▶ [Provided material]
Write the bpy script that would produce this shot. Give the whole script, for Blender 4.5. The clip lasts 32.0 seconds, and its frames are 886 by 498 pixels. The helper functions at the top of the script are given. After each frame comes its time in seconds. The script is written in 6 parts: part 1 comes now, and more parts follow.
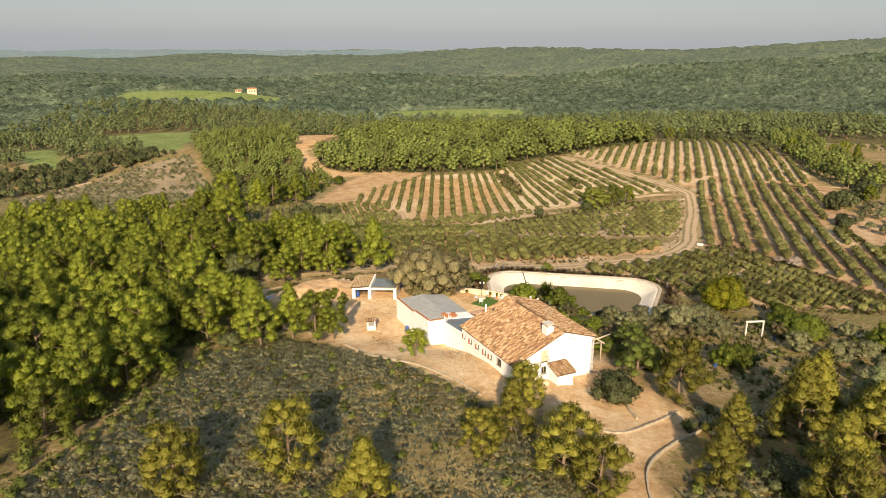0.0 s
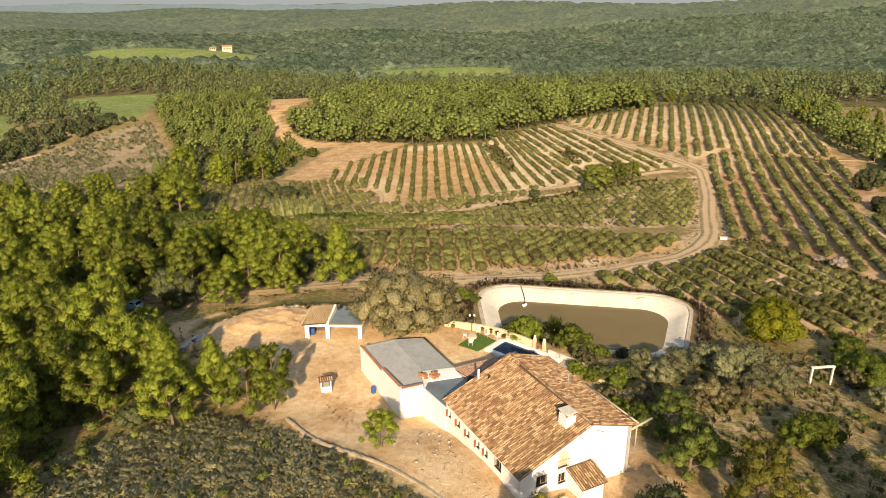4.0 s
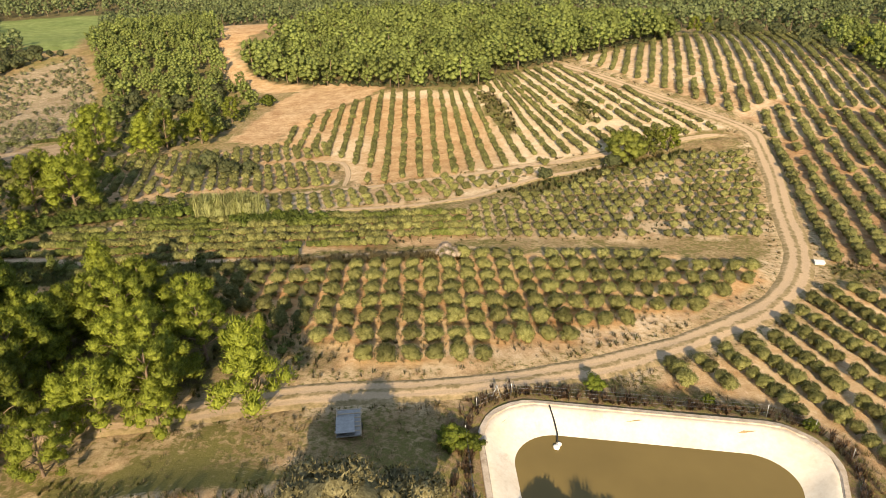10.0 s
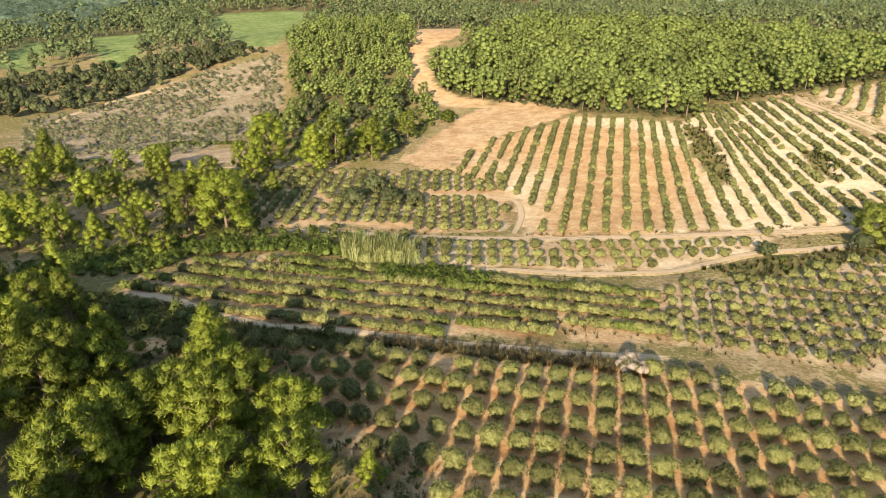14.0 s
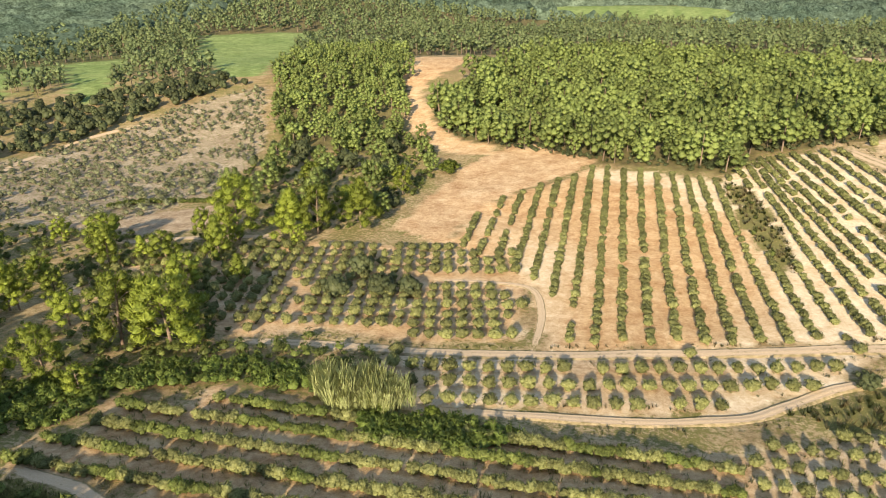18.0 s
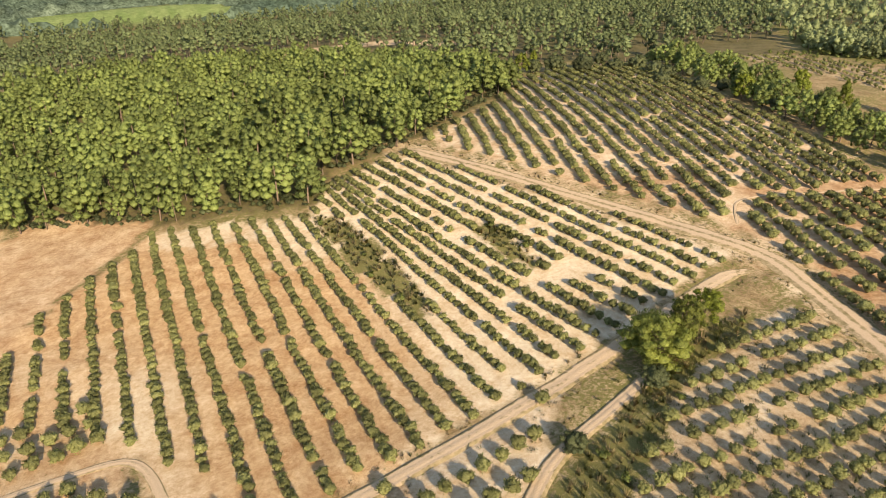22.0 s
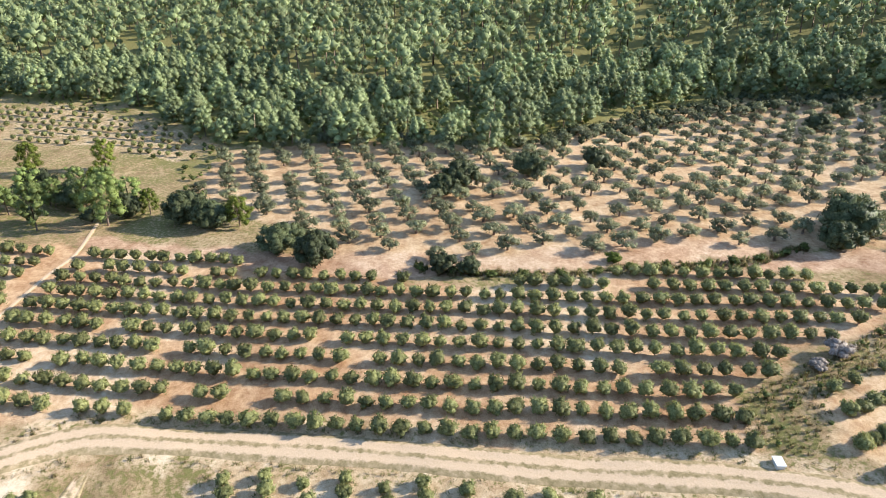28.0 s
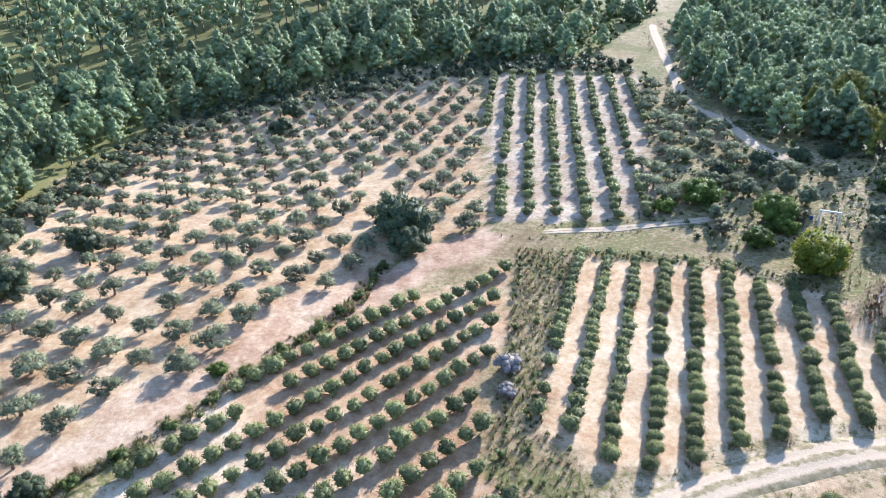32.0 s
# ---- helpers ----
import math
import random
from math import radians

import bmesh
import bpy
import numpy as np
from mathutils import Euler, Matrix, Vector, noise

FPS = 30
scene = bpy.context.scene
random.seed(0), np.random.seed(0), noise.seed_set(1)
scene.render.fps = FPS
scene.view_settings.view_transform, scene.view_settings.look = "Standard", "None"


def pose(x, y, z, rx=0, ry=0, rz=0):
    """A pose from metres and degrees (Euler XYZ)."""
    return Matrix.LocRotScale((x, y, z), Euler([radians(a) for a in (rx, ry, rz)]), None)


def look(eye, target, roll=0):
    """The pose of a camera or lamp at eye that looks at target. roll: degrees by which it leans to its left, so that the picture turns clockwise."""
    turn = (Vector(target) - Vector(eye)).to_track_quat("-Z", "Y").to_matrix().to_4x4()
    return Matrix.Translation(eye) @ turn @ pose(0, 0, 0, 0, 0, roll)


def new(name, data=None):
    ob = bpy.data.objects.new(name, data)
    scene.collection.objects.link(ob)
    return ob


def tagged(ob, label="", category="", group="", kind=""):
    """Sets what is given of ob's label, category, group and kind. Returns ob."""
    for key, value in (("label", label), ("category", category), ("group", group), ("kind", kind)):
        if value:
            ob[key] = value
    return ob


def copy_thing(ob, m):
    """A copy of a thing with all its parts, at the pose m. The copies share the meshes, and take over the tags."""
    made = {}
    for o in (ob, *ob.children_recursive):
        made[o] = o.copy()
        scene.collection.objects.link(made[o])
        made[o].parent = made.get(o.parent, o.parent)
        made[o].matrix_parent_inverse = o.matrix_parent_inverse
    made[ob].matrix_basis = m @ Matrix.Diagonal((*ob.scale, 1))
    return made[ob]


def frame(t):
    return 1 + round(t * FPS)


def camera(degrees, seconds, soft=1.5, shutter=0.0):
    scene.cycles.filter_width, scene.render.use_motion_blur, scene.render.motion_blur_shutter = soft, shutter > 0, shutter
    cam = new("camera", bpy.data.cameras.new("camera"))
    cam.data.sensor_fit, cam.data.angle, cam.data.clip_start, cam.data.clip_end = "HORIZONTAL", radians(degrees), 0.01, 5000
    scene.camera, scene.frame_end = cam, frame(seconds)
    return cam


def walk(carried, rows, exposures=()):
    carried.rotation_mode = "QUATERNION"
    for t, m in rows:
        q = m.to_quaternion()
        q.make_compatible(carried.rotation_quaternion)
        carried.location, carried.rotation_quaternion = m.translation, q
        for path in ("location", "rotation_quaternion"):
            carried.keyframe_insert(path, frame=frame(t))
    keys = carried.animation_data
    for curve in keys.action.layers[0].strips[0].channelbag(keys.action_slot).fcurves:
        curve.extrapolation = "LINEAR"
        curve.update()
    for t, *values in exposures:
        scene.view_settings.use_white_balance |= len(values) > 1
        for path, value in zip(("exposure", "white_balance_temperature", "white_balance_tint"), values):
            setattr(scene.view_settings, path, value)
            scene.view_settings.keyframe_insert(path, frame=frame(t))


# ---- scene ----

▶ [Description of the task]
Go through the material and copy out every line with "render" in it.

▶ [Complete response]
scene.render.fps = FPS
    scene.cycles.filter_width, scene.render.use_motion_blur, scene.render.motion_blur_shutter = soft, shutter > 0, shutter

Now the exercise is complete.